[Exercise description]
Nothing outside the stretch should be returned: give exactly the lines from the line containing "finishes the script." through the line containing "-0.0050, DARKINK, K_)", including both.

####################

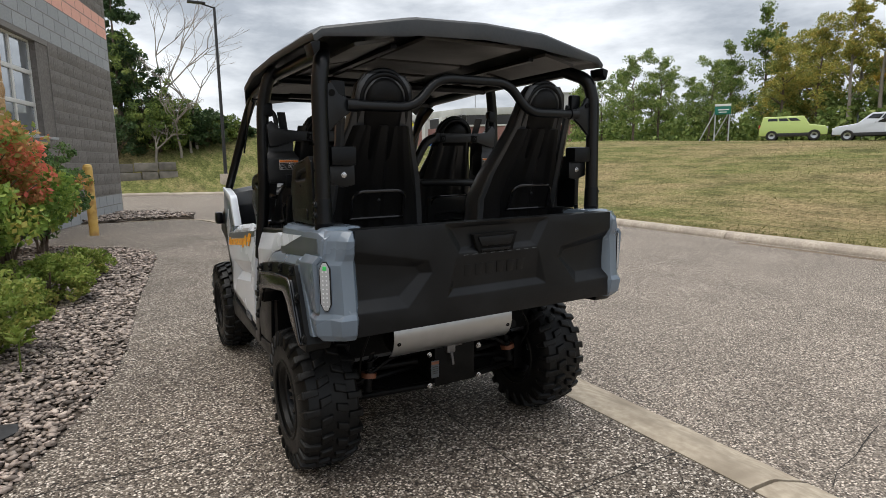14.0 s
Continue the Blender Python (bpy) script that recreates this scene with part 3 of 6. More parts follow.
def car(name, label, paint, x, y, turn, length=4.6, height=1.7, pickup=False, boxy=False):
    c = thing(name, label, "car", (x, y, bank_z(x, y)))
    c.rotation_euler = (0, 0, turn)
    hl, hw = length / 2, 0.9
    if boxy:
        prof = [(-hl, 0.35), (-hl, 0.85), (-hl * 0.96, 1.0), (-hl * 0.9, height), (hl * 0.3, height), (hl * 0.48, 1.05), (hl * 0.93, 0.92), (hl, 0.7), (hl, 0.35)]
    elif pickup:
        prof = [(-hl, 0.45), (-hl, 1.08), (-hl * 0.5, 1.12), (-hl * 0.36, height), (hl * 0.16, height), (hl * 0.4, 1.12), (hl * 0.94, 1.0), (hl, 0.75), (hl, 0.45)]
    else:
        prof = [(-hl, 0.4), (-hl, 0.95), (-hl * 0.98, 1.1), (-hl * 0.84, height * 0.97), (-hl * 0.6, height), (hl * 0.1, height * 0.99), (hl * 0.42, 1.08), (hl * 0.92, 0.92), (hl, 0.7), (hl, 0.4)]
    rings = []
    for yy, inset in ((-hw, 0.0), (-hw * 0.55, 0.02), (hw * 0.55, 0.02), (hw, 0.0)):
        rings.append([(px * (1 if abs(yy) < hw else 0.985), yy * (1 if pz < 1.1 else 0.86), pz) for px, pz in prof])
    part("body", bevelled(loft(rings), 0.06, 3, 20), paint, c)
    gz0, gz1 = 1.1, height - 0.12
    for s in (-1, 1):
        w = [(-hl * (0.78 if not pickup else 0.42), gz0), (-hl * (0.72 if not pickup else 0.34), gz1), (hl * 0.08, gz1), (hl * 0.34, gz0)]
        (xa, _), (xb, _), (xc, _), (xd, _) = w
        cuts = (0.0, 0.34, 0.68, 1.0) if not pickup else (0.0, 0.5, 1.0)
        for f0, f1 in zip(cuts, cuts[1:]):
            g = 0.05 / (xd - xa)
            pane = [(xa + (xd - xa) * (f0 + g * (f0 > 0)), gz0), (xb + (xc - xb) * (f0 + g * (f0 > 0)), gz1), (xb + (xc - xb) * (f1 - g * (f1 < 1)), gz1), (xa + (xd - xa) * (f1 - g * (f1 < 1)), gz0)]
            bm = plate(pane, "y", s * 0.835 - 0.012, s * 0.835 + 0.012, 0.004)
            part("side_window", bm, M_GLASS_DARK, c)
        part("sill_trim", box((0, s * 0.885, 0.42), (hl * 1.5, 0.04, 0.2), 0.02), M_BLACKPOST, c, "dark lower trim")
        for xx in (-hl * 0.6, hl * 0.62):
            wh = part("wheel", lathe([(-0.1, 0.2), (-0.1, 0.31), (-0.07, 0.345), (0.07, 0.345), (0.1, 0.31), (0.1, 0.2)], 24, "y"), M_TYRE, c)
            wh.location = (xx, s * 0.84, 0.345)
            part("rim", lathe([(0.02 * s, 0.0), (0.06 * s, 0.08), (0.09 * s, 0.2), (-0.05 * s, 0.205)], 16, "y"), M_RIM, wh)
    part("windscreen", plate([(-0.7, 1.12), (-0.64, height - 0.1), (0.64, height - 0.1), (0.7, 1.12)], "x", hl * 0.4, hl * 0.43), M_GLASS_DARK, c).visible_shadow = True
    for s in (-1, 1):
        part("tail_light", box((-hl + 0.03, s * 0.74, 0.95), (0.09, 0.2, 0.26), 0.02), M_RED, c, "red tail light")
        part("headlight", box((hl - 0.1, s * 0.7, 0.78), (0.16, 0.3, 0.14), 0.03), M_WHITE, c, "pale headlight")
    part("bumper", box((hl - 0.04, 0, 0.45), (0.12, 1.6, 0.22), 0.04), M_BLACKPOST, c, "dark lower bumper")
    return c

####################

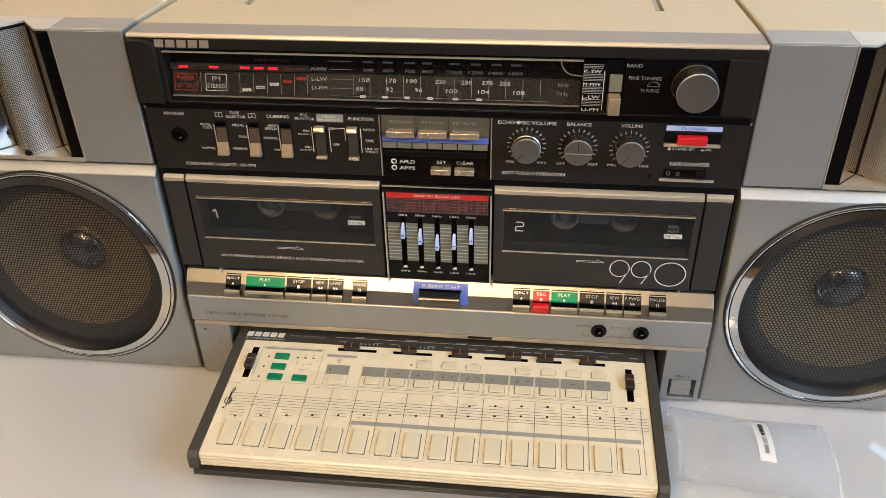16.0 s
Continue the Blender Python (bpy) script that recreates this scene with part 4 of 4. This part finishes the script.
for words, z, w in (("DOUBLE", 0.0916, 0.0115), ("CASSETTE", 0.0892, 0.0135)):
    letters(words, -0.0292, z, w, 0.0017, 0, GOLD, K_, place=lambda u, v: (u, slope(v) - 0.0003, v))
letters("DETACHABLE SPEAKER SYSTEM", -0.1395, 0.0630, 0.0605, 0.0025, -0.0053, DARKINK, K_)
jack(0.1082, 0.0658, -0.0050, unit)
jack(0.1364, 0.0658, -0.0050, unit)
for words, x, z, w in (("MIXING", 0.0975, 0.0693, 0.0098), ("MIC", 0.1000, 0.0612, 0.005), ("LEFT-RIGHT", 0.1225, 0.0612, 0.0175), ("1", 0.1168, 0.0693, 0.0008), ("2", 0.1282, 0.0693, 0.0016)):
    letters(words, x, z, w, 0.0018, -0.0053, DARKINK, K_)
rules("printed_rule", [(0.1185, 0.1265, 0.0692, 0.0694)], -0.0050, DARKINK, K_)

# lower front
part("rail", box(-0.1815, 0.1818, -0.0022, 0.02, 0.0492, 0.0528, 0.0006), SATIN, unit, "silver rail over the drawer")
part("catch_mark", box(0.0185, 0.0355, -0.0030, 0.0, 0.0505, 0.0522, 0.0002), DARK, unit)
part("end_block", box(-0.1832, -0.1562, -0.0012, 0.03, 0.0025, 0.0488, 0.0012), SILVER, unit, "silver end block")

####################

[Response to this exercise]
Continue the Blender Python (bpy) script that recreates this scene with part 4 of 4. This part finishes the script.
for words, z, w in (("DOUBLE", 0.0916, 0.0115), ("CASSETTE", 0.0892, 0.0135)):
    letters(words, -0.0292, z, w, 0.0017, 0, GOLD, K_, place=lambda u, v: (u, slope(v) - 0.0003, v))
letters("DETACHABLE SPEAKER SYSTEM", -0.1395, 0.0630, 0.0605, 0.0025, -0.0053, DARKINK, K_)
jack(0.1082, 0.0658, -0.0050, unit)
jack(0.1364, 0.0658, -0.0050, unit)
for words, x, z, w in (("MIXING", 0.0975, 0.0693, 0.0098), ("MIC", 0.1000, 0.0612, 0.005), ("LEFT-RIGHT", 0.1225, 0.0612, 0.0175), ("1", 0.1168, 0.0693, 0.0008), ("2", 0.1282, 0.0693, 0.0016)):
    letters(words, x, z, w, 0.0018, -0.0053, DARKINK, K_)
rules("printed_rule", [(0.1185, 0.1265, 0.0692, 0.0694)], -0.0050, DARKINK, K_)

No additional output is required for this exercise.